К слову сказать, пионером я не был и потом им так и не стал.
С мыслью о начальнике милиции я уснул. А утром, проснувшись, понял, что идти в милицию не хочется. Я посмотрел на то место, где спала Галина Сергеевна, но ее там не было. Я понадеялся, что кто-то из взрослых успел добежать до милиции и, пока я спал, преступницу арестовали. Но, выйдя на улицу, я тут же увидел Галину Сергеевну. Она на табуретке в тазу стирала какую-то тряпку. На лице ее не было заметно ни малейшего угрызения совести. Я смотрел на нее и думал, что ничего не поделаешь, в милицию идти надо. И опять подумал, что не хочется. Хотя надо. Но не хочется. Хотя надо.
Она подняла голову, и мы встретились взглядами.
– Ты что так смотришь на меня? – спросила она удивленно и улыбнулась. Улыбнулась, как женщины улыбаются мужчинам. – Нет, правда, что ты так смотришь? Ты, может быть, в меня влюбился?
– Нет! – закричал я. – Нет! – И убежал.
И, убежав, подумал, что, может, и правда влюбился.
И именно потому, что влюбился, не пошел в милицию. А может, не пошел, потому что был слишком ленив. Или идейно недостаточно тверд. Или недостаточно тверд, потому что слишком ленив. Да к тому же и влюбчив. Влюбчив, нетверд и ленив, почему и не удостоился крепкого рукопожатия начальника милиции. О чем впоследствии ни разу не пожалел.
Мама приехала
Летом 42-го до Управленческого городка добрались наконец мама – из Ленинабада, а вскоре за ней и папа – из госпиталя.
Мама везла мне большую ананасную дыню (невиданную роскошь), длиной, наверное, с полметра. Но с половиной этой дыни пришлось по дороге расстаться. Управленческий городок был городок режимный. Там находился авиационный завод и что-то еще военное. Поэтому попасть туда нельзя было без особого разрешения или взятки. Взятки охотно брал и разрешения с большой неохотой выдавал какой-то важный начальник. Мама пробилась к нему вместе с дыней. Не представляю себе, как она таскала такую тяжесть, а выпустить из рук не могла.
– Эту дыню, – сказала мама начальнику, – я через всю страну везла своему сыну. Возьмите ее себе.

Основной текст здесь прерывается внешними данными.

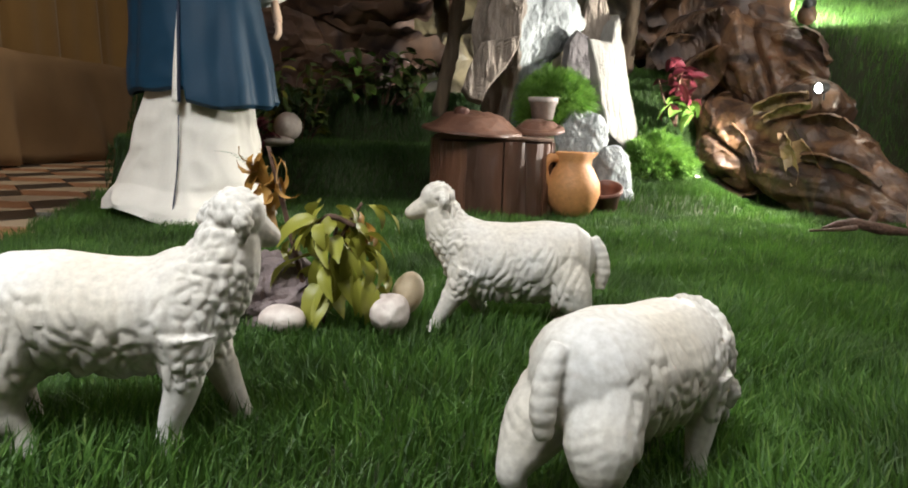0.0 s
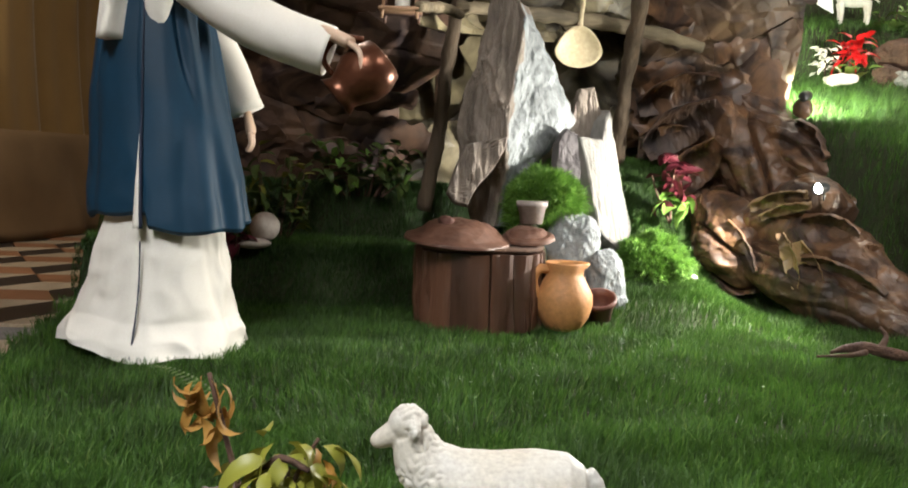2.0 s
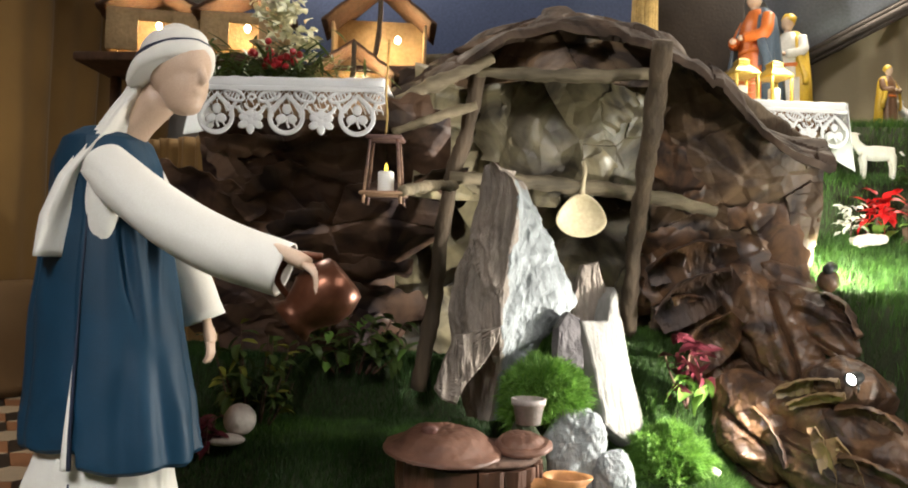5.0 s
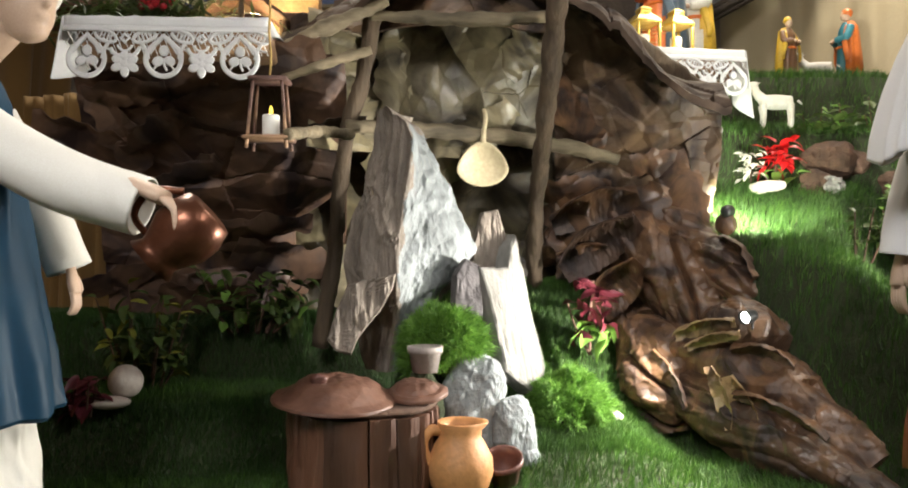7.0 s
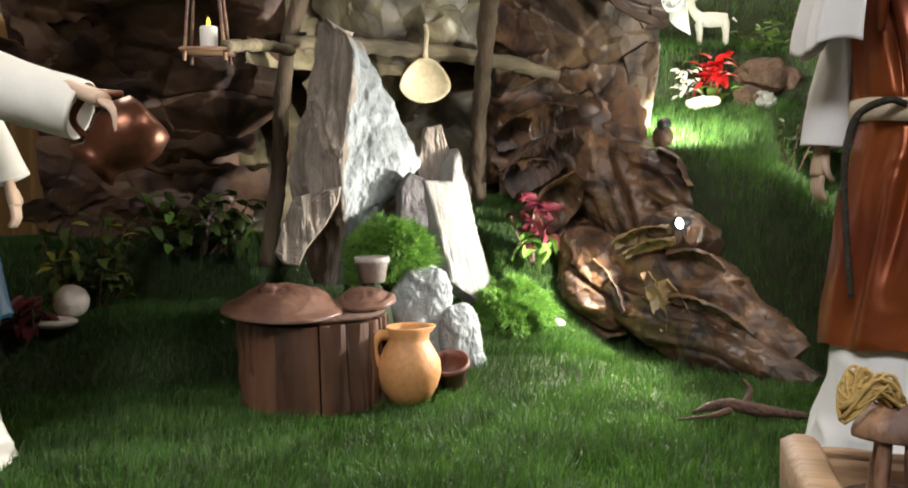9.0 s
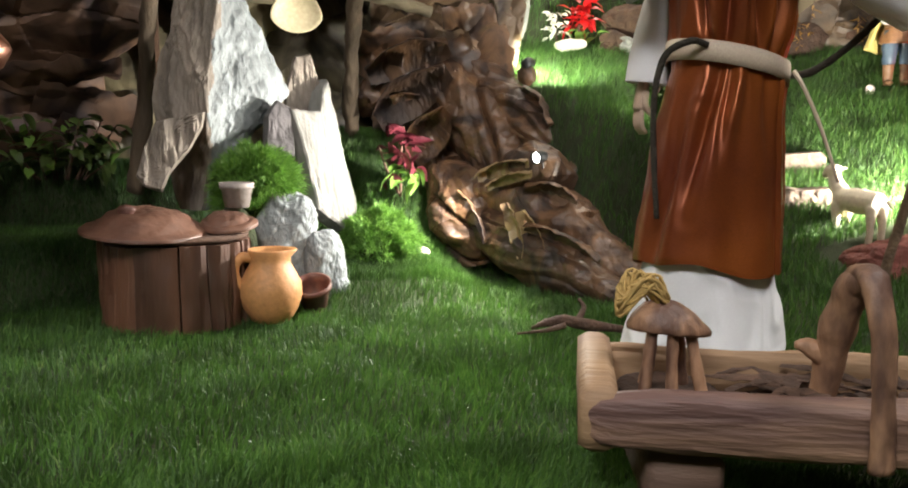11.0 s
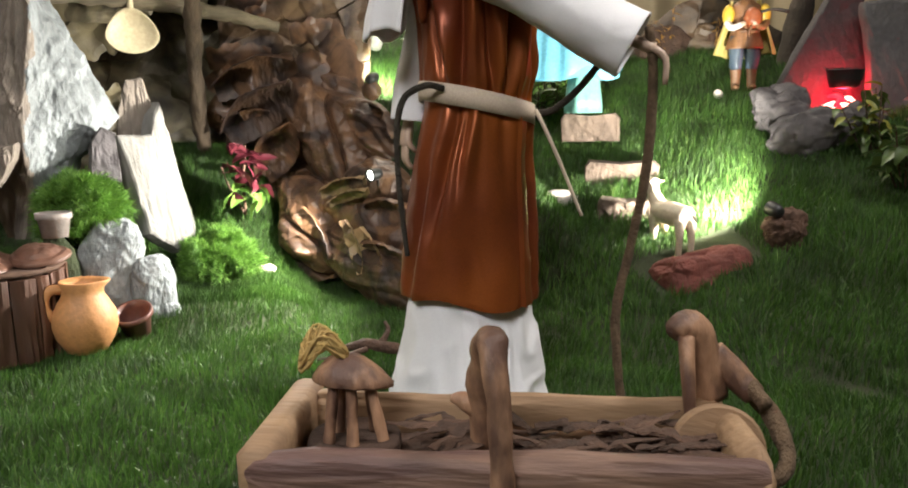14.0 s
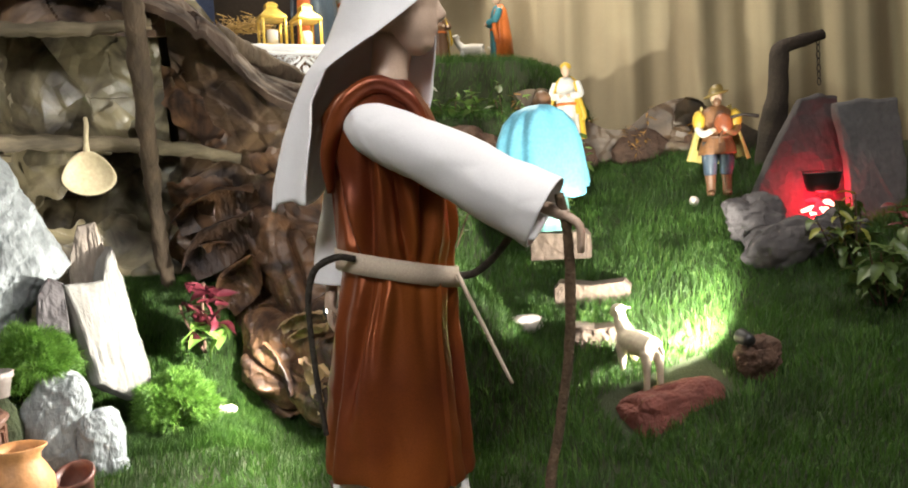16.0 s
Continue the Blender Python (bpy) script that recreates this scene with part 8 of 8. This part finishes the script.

Начальник, как она рассказывала, ужасно смутился:
– Что ж я, зверь, что ли, отнимать последнее у вашего сына?.. Но, подумав, продолжил: – У меня тоже есть сын, так что давайте поделим: половину вашему, половину моему…
И папа вернулся
После восьми месяцев лечения в госпитале папа приехал почти в том же виде, в каком вернулся из лагеря: солдатское х/б, телогрейка, стоптанные бутсы с обмотками. Но теперь над правым карманом гимнастерки у него была маленькая желтая полоска – знак тяжелого ранения. У него не было ни одного ордена, ни одной медали, потому что тогда ни того, ни другого солдатам отступающей армии не давали. Единственным свидетельством достойного участия в войне была эта желтая нашивка и большая пачка маминых писем, слипшихся от крови.
Теперь отец стал инвалидом. Левая рука была как бы пришита к боку, согнута в локте и не разгибалась, пальцы скрючены и тоже не разгибались.